▶ _AIM_:
Copy all of the material exactly. Pictures are not to appear in the copy.

▶ _INFORMATION PROVIDED_:
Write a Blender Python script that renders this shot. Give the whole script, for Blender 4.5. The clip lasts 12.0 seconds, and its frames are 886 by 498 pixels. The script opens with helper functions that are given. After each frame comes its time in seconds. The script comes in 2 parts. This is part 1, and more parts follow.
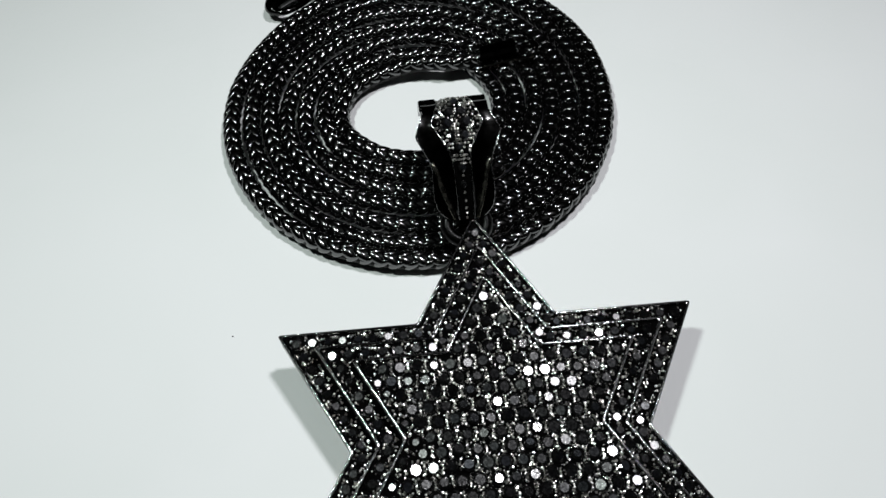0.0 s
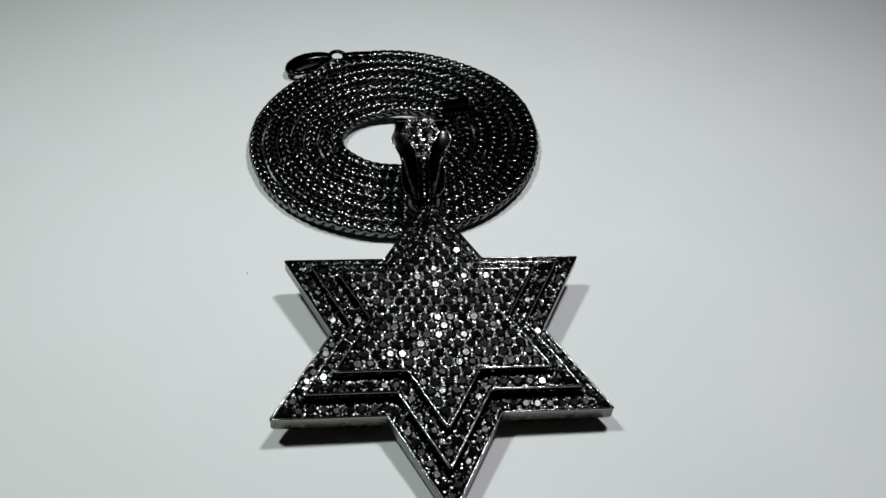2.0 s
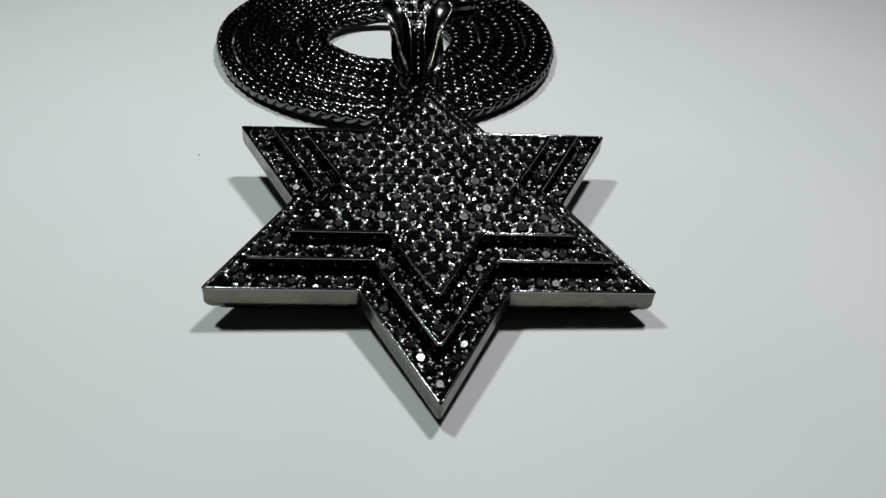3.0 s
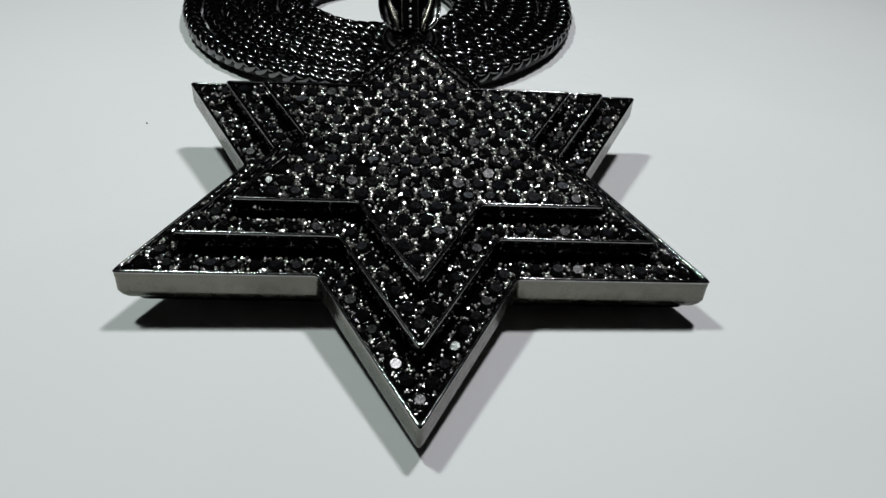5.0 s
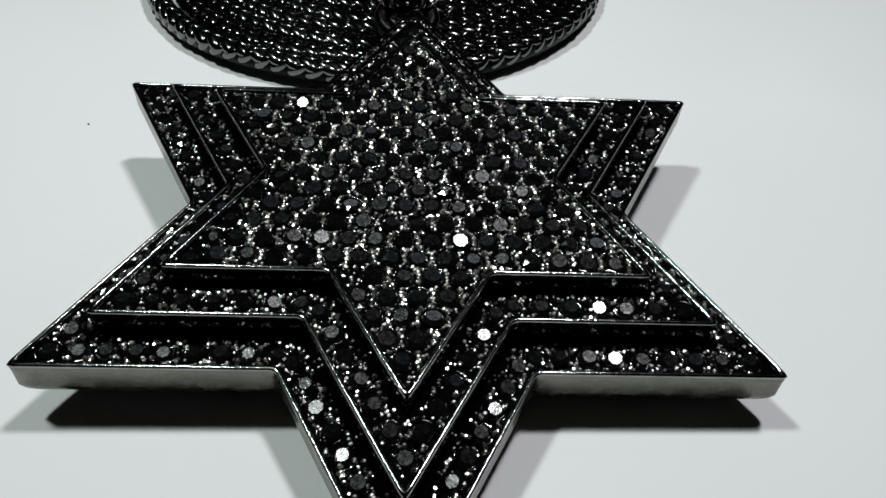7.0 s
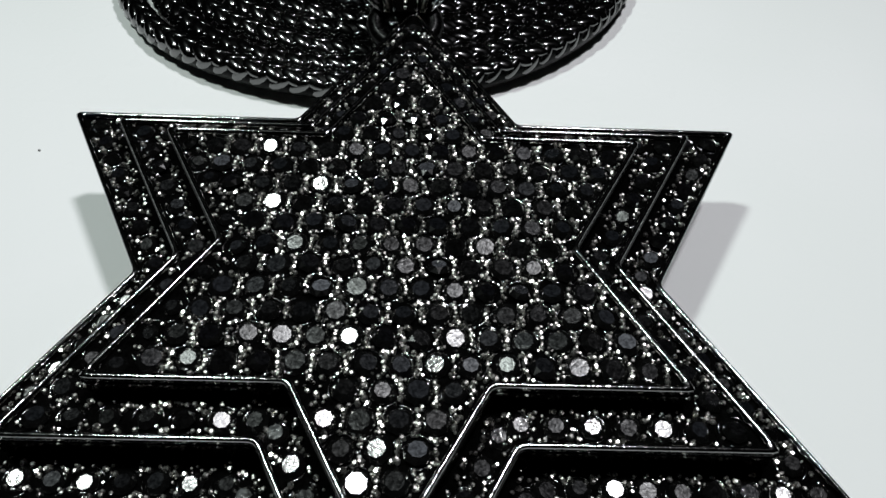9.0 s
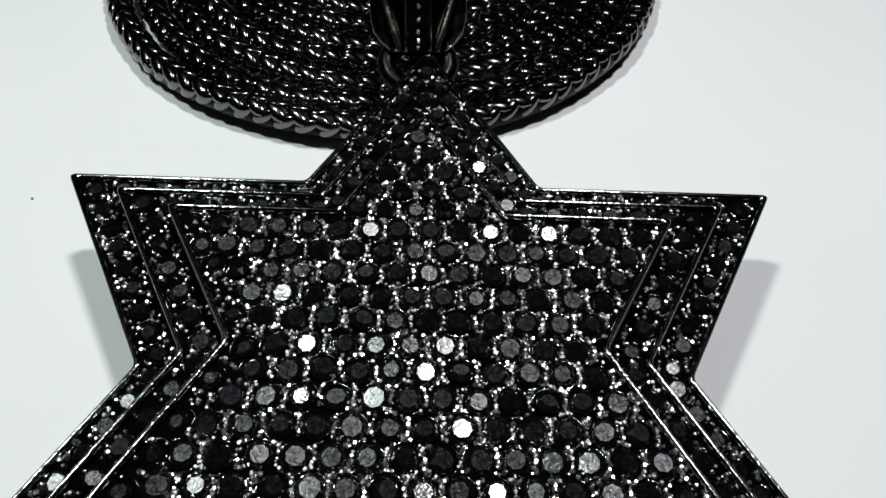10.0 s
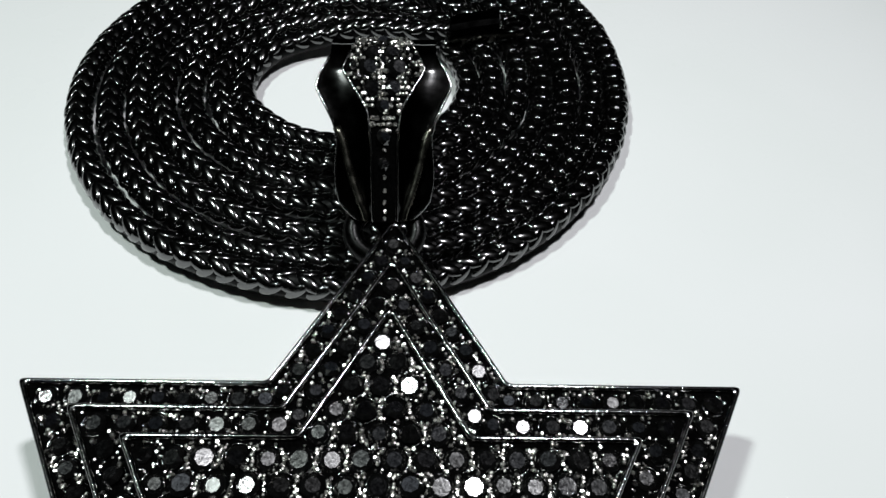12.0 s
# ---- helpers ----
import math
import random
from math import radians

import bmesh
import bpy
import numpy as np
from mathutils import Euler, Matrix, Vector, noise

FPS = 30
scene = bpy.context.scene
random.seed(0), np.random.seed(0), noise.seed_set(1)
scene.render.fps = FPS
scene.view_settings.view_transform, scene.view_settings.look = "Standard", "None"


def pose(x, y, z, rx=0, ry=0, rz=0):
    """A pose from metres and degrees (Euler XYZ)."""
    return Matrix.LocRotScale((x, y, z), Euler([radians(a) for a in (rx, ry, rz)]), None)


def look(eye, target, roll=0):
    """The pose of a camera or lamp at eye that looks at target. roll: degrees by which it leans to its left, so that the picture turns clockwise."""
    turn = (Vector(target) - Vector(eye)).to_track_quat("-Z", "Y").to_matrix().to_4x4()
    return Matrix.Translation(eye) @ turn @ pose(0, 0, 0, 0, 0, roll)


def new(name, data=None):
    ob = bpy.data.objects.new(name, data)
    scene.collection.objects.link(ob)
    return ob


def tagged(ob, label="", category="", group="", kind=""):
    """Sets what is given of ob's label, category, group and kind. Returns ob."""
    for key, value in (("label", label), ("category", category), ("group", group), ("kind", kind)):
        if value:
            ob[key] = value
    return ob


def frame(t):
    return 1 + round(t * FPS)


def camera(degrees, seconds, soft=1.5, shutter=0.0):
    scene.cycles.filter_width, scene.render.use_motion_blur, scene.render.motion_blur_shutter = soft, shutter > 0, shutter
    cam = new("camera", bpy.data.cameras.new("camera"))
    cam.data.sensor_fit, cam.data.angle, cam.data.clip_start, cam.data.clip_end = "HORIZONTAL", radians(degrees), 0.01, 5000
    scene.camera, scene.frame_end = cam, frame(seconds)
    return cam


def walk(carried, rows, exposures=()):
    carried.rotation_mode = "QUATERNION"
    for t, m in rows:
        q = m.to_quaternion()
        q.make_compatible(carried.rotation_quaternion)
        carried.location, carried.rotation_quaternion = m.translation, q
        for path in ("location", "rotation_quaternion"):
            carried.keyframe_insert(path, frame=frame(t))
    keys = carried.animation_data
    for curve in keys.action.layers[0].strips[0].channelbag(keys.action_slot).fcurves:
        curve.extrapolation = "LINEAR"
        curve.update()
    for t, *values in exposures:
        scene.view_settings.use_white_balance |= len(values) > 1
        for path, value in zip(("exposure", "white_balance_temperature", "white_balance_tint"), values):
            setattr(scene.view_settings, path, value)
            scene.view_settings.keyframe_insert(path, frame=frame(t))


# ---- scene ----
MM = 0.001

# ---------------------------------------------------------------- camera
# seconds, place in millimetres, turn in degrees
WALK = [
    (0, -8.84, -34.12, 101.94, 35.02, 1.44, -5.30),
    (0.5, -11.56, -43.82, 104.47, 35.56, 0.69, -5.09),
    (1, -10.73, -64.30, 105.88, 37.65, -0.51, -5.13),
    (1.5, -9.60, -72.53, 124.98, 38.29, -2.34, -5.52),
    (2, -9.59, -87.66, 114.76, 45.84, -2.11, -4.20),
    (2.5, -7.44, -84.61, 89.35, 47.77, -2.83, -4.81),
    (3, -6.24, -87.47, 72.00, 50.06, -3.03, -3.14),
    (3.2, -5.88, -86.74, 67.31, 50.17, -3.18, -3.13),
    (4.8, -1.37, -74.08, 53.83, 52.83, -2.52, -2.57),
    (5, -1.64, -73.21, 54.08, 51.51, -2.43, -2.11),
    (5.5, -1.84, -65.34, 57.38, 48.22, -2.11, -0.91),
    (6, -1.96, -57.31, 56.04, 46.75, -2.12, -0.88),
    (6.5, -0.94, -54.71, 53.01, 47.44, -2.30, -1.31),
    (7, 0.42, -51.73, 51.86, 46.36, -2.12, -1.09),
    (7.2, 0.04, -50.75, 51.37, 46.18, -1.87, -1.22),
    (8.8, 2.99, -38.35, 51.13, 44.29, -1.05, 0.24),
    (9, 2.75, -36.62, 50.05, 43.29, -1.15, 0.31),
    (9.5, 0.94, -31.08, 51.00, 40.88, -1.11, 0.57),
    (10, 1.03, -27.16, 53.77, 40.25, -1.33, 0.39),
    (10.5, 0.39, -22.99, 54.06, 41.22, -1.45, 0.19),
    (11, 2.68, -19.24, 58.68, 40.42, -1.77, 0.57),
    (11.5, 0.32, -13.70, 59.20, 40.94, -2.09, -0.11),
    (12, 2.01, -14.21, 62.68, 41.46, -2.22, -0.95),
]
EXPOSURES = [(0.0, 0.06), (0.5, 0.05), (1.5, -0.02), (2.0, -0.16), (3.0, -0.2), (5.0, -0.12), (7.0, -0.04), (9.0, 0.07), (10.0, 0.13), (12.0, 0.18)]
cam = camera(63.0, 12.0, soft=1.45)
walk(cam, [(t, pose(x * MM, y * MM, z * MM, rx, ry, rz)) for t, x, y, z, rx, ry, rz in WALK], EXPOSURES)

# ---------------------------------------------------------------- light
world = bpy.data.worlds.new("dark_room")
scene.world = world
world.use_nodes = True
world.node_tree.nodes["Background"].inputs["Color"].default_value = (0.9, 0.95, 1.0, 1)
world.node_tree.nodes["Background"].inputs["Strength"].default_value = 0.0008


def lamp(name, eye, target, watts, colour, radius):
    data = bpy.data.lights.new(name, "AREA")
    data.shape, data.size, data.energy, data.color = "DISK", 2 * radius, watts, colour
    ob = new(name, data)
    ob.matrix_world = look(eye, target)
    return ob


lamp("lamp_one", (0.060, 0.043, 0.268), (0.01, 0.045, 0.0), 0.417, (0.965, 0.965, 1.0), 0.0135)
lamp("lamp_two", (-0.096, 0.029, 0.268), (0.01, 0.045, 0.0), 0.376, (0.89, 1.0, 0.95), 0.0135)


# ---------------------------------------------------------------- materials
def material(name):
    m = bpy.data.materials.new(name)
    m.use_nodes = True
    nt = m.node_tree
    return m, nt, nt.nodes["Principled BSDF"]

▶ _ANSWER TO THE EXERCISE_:
Write a Blender Python script that renders this shot. Give the whole script, for Blender 4.5. The clip lasts 12.0 seconds, and its frames are 886 by 498 pixels. The script opens with helper functions that are given. After each frame comes its time in seconds. The script comes in 2 parts. This is part 1, and more parts follow.
0.0 s
2.0 s
3.0 s
5.0 s
7.0 s
9.0 s
10.0 s
12.0 s
# ---- helpers ----
import math
import random
from math import radians

import bmesh
import bpy
import numpy as np
from mathutils import Euler, Matrix, Vector, noise

FPS = 30
scene = bpy.context.scene
random.seed(0), np.random.seed(0), noise.seed_set(1)
scene.render.fps = FPS
scene.view_settings.view_transform, scene.view_settings.look = "Standard", "None"


def pose(x, y, z, rx=0, ry=0, rz=0):
    """A pose from metres and degrees (Euler XYZ)."""
    return Matrix.LocRotScale((x, y, z), Euler([radians(a) for a in (rx, ry, rz)]), None)


def look(eye, target, roll=0):
    """The pose of a camera or lamp at eye that looks at target. roll: degrees by which it leans to its left, so that the picture turns clockwise."""
    turn = (Vector(target) - Vector(eye)).to_track_quat("-Z", "Y").to_matrix().to_4x4()
    return Matrix.Translation(eye) @ turn @ pose(0, 0, 0, 0, 0, roll)


def new(name, data=None):
    ob = bpy.data.objects.new(name, data)
    scene.collection.objects.link(ob)
    return ob


def tagged(ob, label="", category="", group="", kind=""):
    """Sets what is given of ob's label, category, group and kind. Returns ob."""
    for key, value in (("label", label), ("category", category), ("group", group), ("kind", kind)):
        if value:
            ob[key] = value
    return ob


def frame(t):
    return 1 + round(t * FPS)


def camera(degrees, seconds, soft=1.5, shutter=0.0):
    scene.cycles.filter_width, scene.render.use_motion_blur, scene.render.motion_blur_shutter = soft, shutter > 0, shutter
    cam = new("camera", bpy.data.cameras.new("camera"))
    cam.data.sensor_fit, cam.data.angle, cam.data.clip_start, cam.data.clip_end = "HORIZONTAL", radians(degrees), 0.01, 5000
    scene.camera, scene.frame_end = cam, frame(seconds)
    return cam


def walk(carried, rows, exposures=()):
    carried.rotation_mode = "QUATERNION"
    for t, m in rows:
        q = m.to_quaternion()
        q.make_compatible(carried.rotation_quaternion)
        carried.location, carried.rotation_quaternion = m.translation, q
        for path in ("location", "rotation_quaternion"):
            carried.keyframe_insert(path, frame=frame(t))
    keys = carried.animation_data
    for curve in keys.action.layers[0].strips[0].channelbag(keys.action_slot).fcurves:
        curve.extrapolation = "LINEAR"
        curve.update()
    for t, *values in exposures:
        scene.view_settings.use_white_balance |= len(values) > 1
        for path, value in zip(("exposure", "white_balance_temperature", "white_balance_tint"), values):
            setattr(scene.view_settings, path, value)
            scene.view_settings.keyframe_insert(path, frame=frame(t))


# ---- scene ----
MM = 0.001

# ---------------------------------------------------------------- camera
# seconds, place in millimetres, turn in degrees
WALK = [
    (0, -8.84, -34.12, 101.94, 35.02, 1.44, -5.30),
    (0.5, -11.56, -43.82, 104.47, 35.56, 0.69, -5.09),
    (1, -10.73, -64.30, 105.88, 37.65, -0.51, -5.13),
    (1.5, -9.60, -72.53, 124.98, 38.29, -2.34, -5.52),
    (2, -9.59, -87.66, 114.76, 45.84, -2.11, -4.20),
    (2.5, -7.44, -84.61, 89.35, 47.77, -2.83, -4.81),
    (3, -6.24, -87.47, 72.00, 50.06, -3.03, -3.14),
    (3.2, -5.88, -86.74, 67.31, 50.17, -3.18, -3.13),
    (4.8, -1.37, -74.08, 53.83, 52.83, -2.52, -2.57),
    (5, -1.64, -73.21, 54.08, 51.51, -2.43, -2.11),
    (5.5, -1.84, -65.34, 57.38, 48.22, -2.11, -0.91),
    (6, -1.96, -57.31, 56.04, 46.75, -2.12, -0.88),
    (6.5, -0.94, -54.71, 53.01, 47.44, -2.30, -1.31),
    (7, 0.42, -51.73, 51.86, 46.36, -2.12, -1.09),
    (7.2, 0.04, -50.75, 51.37, 46.18, -1.87, -1.22),
    (8.8, 2.99, -38.35, 51.13, 44.29, -1.05, 0.24),
    (9, 2.75, -36.62, 50.05, 43.29, -1.15, 0.31),
    (9.5, 0.94, -31.08, 51.00, 40.88, -1.11, 0.57),
    (10, 1.03, -27.16, 53.77, 40.25, -1.33, 0.39),
    (10.5, 0.39, -22.99, 54.06, 41.22, -1.45, 0.19),
    (11, 2.68, -19.24, 58.68, 40.42, -1.77, 0.57),
    (11.5, 0.32, -13.70, 59.20, 40.94, -2.09, -0.11),
    (12, 2.01, -14.21, 62.68, 41.46, -2.22, -0.95),
]
EXPOSURES = [(0.0, 0.06), (0.5, 0.05), (1.5, -0.02), (2.0, -0.16), (3.0, -0.2), (5.0, -0.12), (7.0, -0.04), (9.0, 0.07), (10.0, 0.13), (12.0, 0.18)]
cam = camera(63.0, 12.0, soft=1.45)
walk(cam, [(t, pose(x * MM, y * MM, z * MM, rx, ry, rz)) for t, x, y, z, rx, ry, rz in WALK], EXPOSURES)

# ---------------------------------------------------------------- light
world = bpy.data.worlds.new("dark_room")
scene.world = world
world.use_nodes = True
world.node_tree.nodes["Background"].inputs["Color"].default_value = (0.9, 0.95, 1.0, 1)
world.node_tree.nodes["Background"].inputs["Strength"].default_value = 0.0008


def lamp(name, eye, target, watts, colour, radius):
    data = bpy.data.lights.new(name, "AREA")
    data.shape, data.size, data.energy, data.color = "DISK", 2 * radius, watts, colour
    ob = new(name, data)
    ob.matrix_world = look(eye, target)
    return ob


lamp("lamp_one", (0.060, 0.043, 0.268), (0.01, 0.045, 0.0), 0.417, (0.965, 0.965, 1.0), 0.0135)
lamp("lamp_two", (-0.096, 0.029, 0.268), (0.01, 0.045, 0.0), 0.376, (0.89, 1.0, 0.95), 0.0135)


# ---------------------------------------------------------------- materials
def material(name):
    m = bpy.data.materials.new(name)
    m.use_nodes = True
    nt = m.node_tree
    return m, nt, nt.nodes["Principled BSDF"]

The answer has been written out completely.